Indeed, many people were lost in that spectacle. Above all else, people loved Hashimoto. His passing was a bitter loss to the wrestling community, his funeral attended by thousands upon thousands of fans. Dozens of his fellow wrestlers, friend and foe alike, were also in attendance, saying goodbye to the Destruction King before his body was interred at his family’s temple in Gifu. Even before his death, something of a cult of personality had been constructed around him, one only strengthened by his passing, like Jumbo and Baba before him and like Misawa after him. Despite his no nonsense demeanor, Hashimoto’s stoicism softened outside of the ring, where, at least according to Samoa Joe, he was a joyful, lovable man. By all accounts, Hashimoto was beloved, and today he is sorely missed.
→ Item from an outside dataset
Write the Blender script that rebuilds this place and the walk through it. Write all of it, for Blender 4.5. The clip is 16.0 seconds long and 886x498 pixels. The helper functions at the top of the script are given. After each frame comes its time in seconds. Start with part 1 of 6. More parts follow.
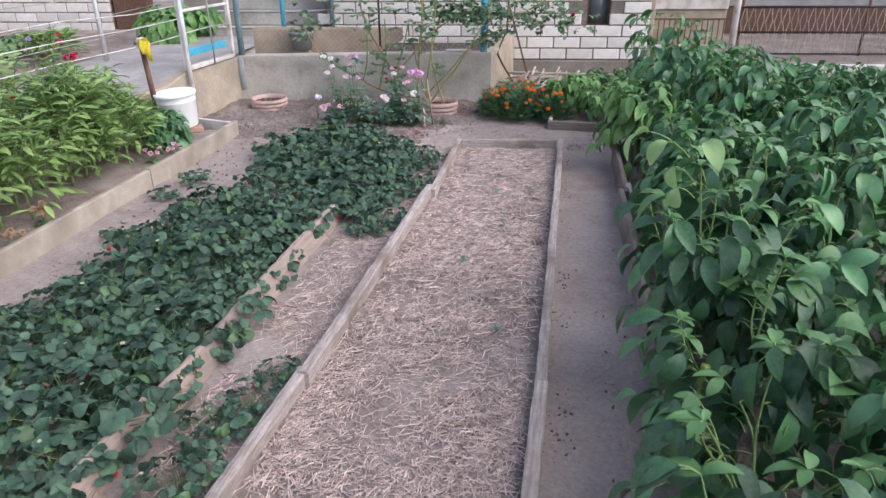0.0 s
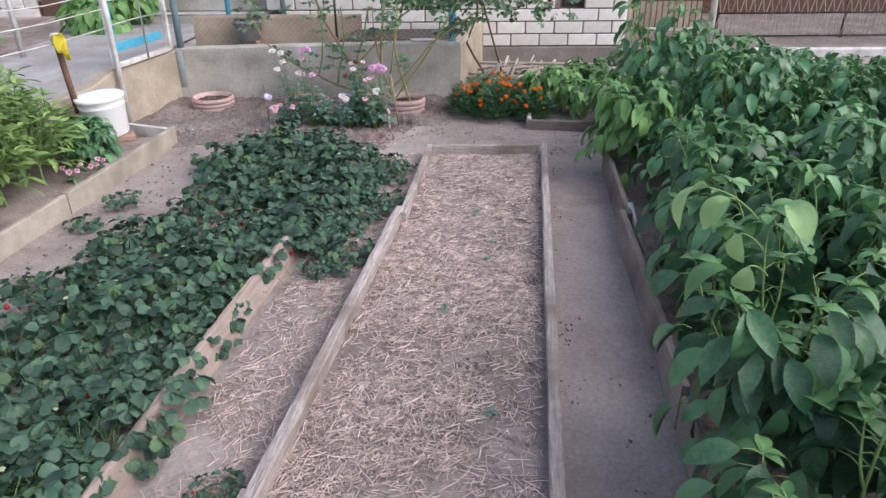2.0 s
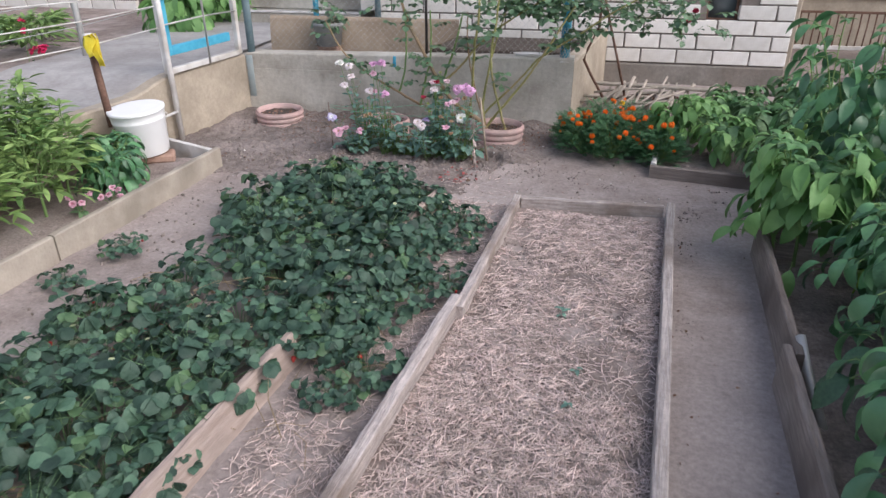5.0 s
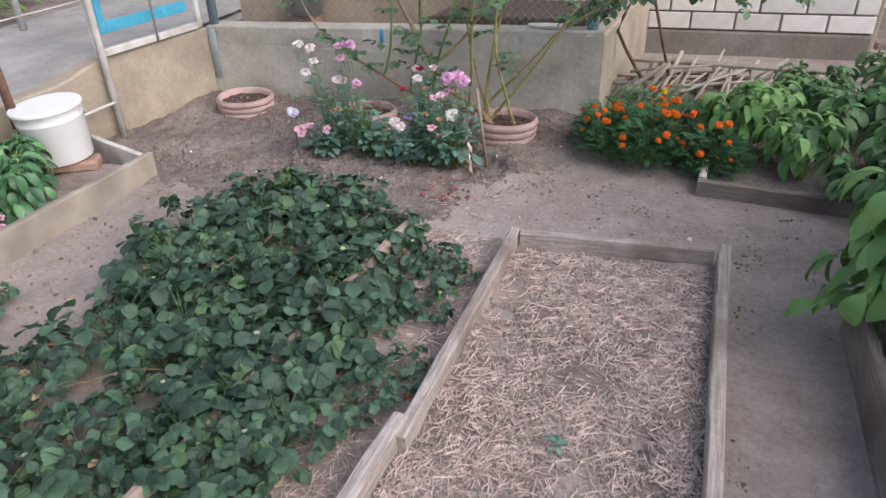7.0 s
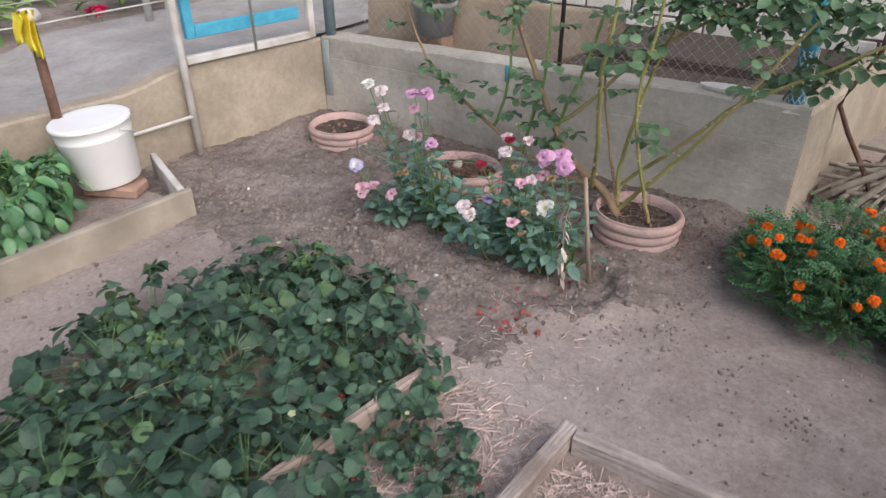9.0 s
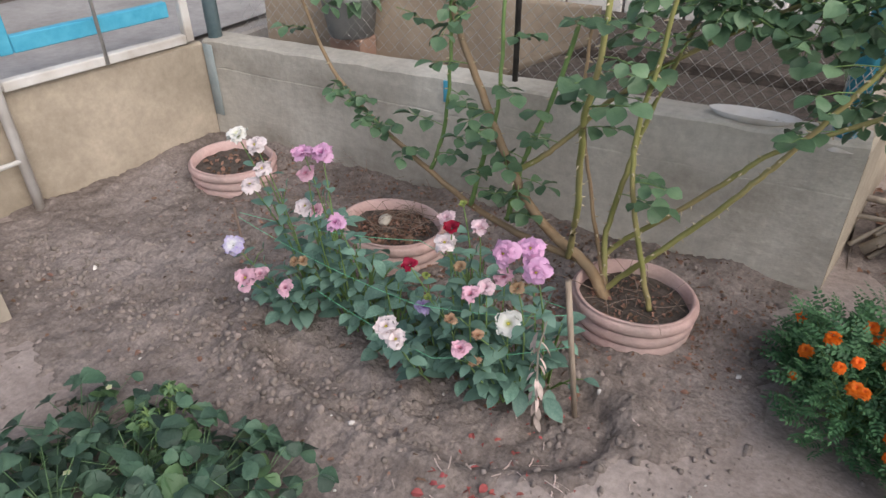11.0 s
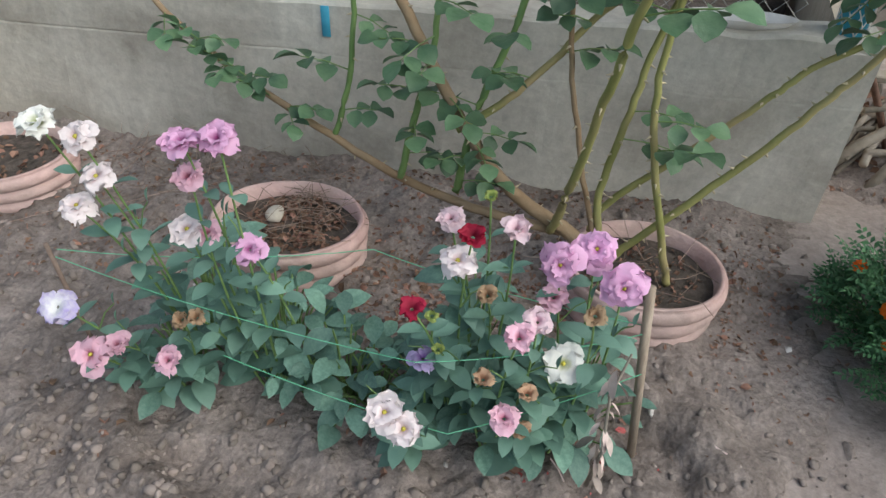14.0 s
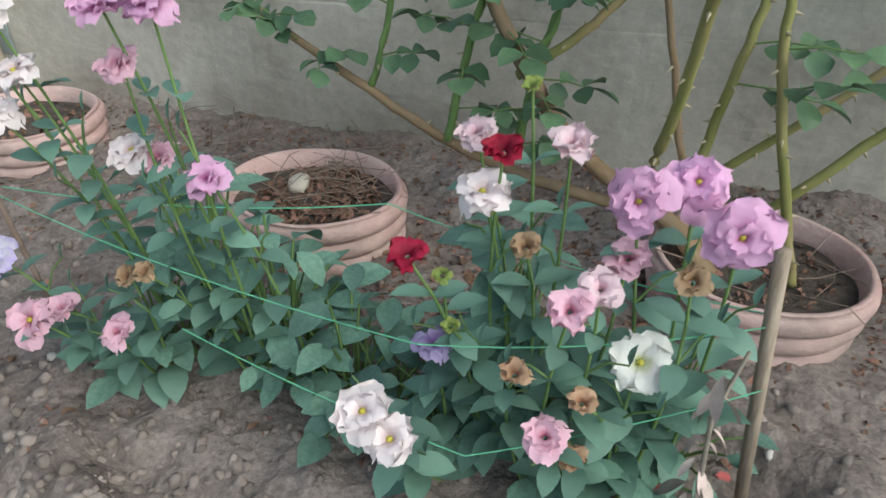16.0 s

I’m not exactly sure how to wrap this all up. Hashimoto’s life and career did not have a clean, happy ending. His final days were plagued with injury and health concerns. His passing came mere weeks before a planned Three Musketeers reunion with his long-time friends and rivals Masahiro Chono and Keiji Mutoh. He died separated from his first home, NJPW, and his own promotion, ZERO1, and while he was reportedly set to return to the former, these plans obviously never came to fruition. But despite his tragic end, Hashimoto’s life and twenty year career in professional wrestling brought joy to the lives of so many, not the least of which was his own. Here, eleven years after his death, I am one of many who stand in celebration of his life and feel so very lucky to have had him.